Thank you, Ms Elliott, for chairing us so efficiently. I thank the Minister for the responses she has given. I thank the other two Front-Bench speakers, the hon. Members for Leeds North West (Alex Sobel) and for Kilmarnock and Loudoun (Alan Brown), and all the other colleagues who have come forward with their ideas. With so many ideas having been put forward, would it be possible for the Minister’s Department to collate those in its response, so that we get a full response?
The hon. Member for Leeds North West asked whether we in East Sussex are satisfied. We are never satisfied in East Sussex! That is what keeps us here. My neighbours —my hon. Friends the Members for Hastings and Rye (Sally-Ann Hart), for Eastbourne (Caroline Ansell) and for Lewes (Maria Caulfield)—and I are in a car. It is the East Sussex car and we will continue to drive it.

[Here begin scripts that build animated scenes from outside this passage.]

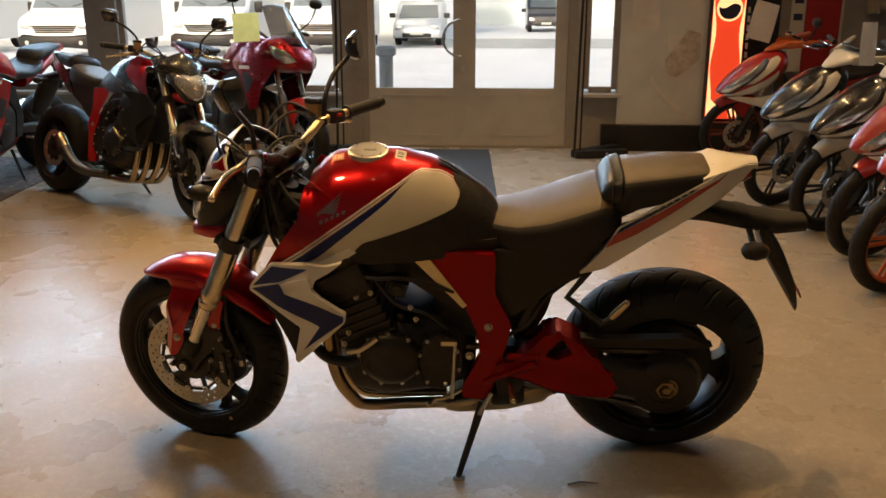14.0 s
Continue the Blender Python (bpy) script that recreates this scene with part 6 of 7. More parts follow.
        P("lever", tube(smooth_path([(gx - 0.09, 0.22 * sgn, h), (gx - 0.06, 0.30 * sgn, h - 0.01), (gx - 0.02, 0.37 * sgn, h - 0.03)], 4), 0.006, 8), CHROME, bar, turn=True)
        if tall:
            mirror_parts(P, root, (0.44, 0.22 * sgn, 1.12), (0.42, 0.36 * sgn, 1.30), sgn)
        else:
            mirror_parts(P, root, (0.14, 0.13 * sgn, 0.99), (0.20, 0.33 * sgn, 1.08), sgn, False)
        P("footrest", tube([(0.98, 0.14 * sgn, 0.34), (0.99, 0.23 * sgn, 0.34)], 0.011, 10), FORK, root)
    P("side_stand", tube([(0.82, -0.12, 0.26), (0.80, -0.24, 0.055), (0.775, -0.27, 0.05)], [0.013, 0.01, 0.008], 10), BLACK_SATIN, root)
    return root


# the dark naked machine, the crossover and the sport bikes
naked_bike(place_bike(-0.95, 2.67, 148.2, 11.5), radians(-14), dark, "black and red naked motorcycle with bright fork legs on its stand", False)
deep = dict(body=RED_DEEP, side=RED_DEEP, guard=RED_SOLID)
vivid = dict(body=RED_BRIGHT, side=RED_BRIGHT, guard=RED_BRIGHT)
faired_bike(place_bike(-0.52, 3.80, 145.3, 10), radians(-12), "dark red half-faired touring motorcycle with a smoked screen", True, deep, True)
faired_bike(place_bike(-2.93, 2.98, 86, 9), radians(22), "bright red fully faired sport motorcycle on a rug", False, vivid)
faired_bike(place_bike(-4.10, 2.95, 84, 9), radians(20), "red fully faired sport motorcycle beside another one", False, vivid)


def thin_rim(c):
    """A thin cast wheel with five pairs of slim spokes."""
    bm = lathe(c, [(-0.026, 0.226), (-0.030, 0.226), (-0.028, 0.216), (-0.012, 0.206), (0.012, 0.206), (0.028, 0.216), (0.030, 0.226), (0.026, 0.226), (0.0, 0.214)], 64, True)
    add_lathe(bm, c, [(-0.045, 0.010), (-0.045, 0.03), (-0.02, 0.045), (0.02, 0.045), (0.045, 0.03), (0.045, 0.010)], 28)
    return bm


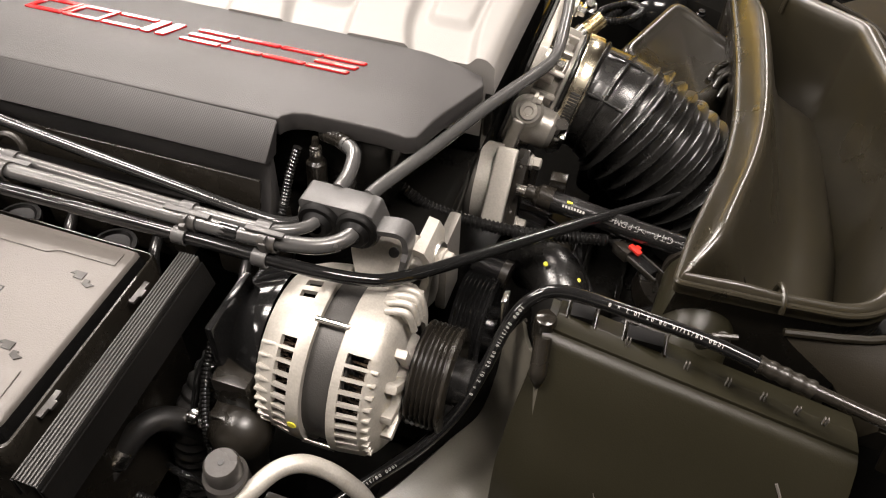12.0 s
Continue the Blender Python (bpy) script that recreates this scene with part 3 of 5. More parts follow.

I will say this to the hon. Member for Leeds North West: I could give him £56 billion-worth of reasons why I am happier, because this Government are the first to do something about it. No other Governments have. We should all encourage the Government for that.
The hon. Member for Leeds North West is right that I did vote with him and my right hon. Friend the Member for Ludlow (Philip Dunne). However, we were not voting to end discharging, as has been put out on social media—not at all. It was just discharge at certain levels. Nobody who voted the other way was doing anything but voting for improvements for the first time. It pains me to see some of the abuse that goes on. We are not campaigners here. We can work effectively together for all of our constituents’ sake to make a better environment. All I would hope is for us to stick with the facts and the ideas and be nicer to each other and to our waterways.
Question put and agreed to.
Resolved,
That this House has considered sewage discharges.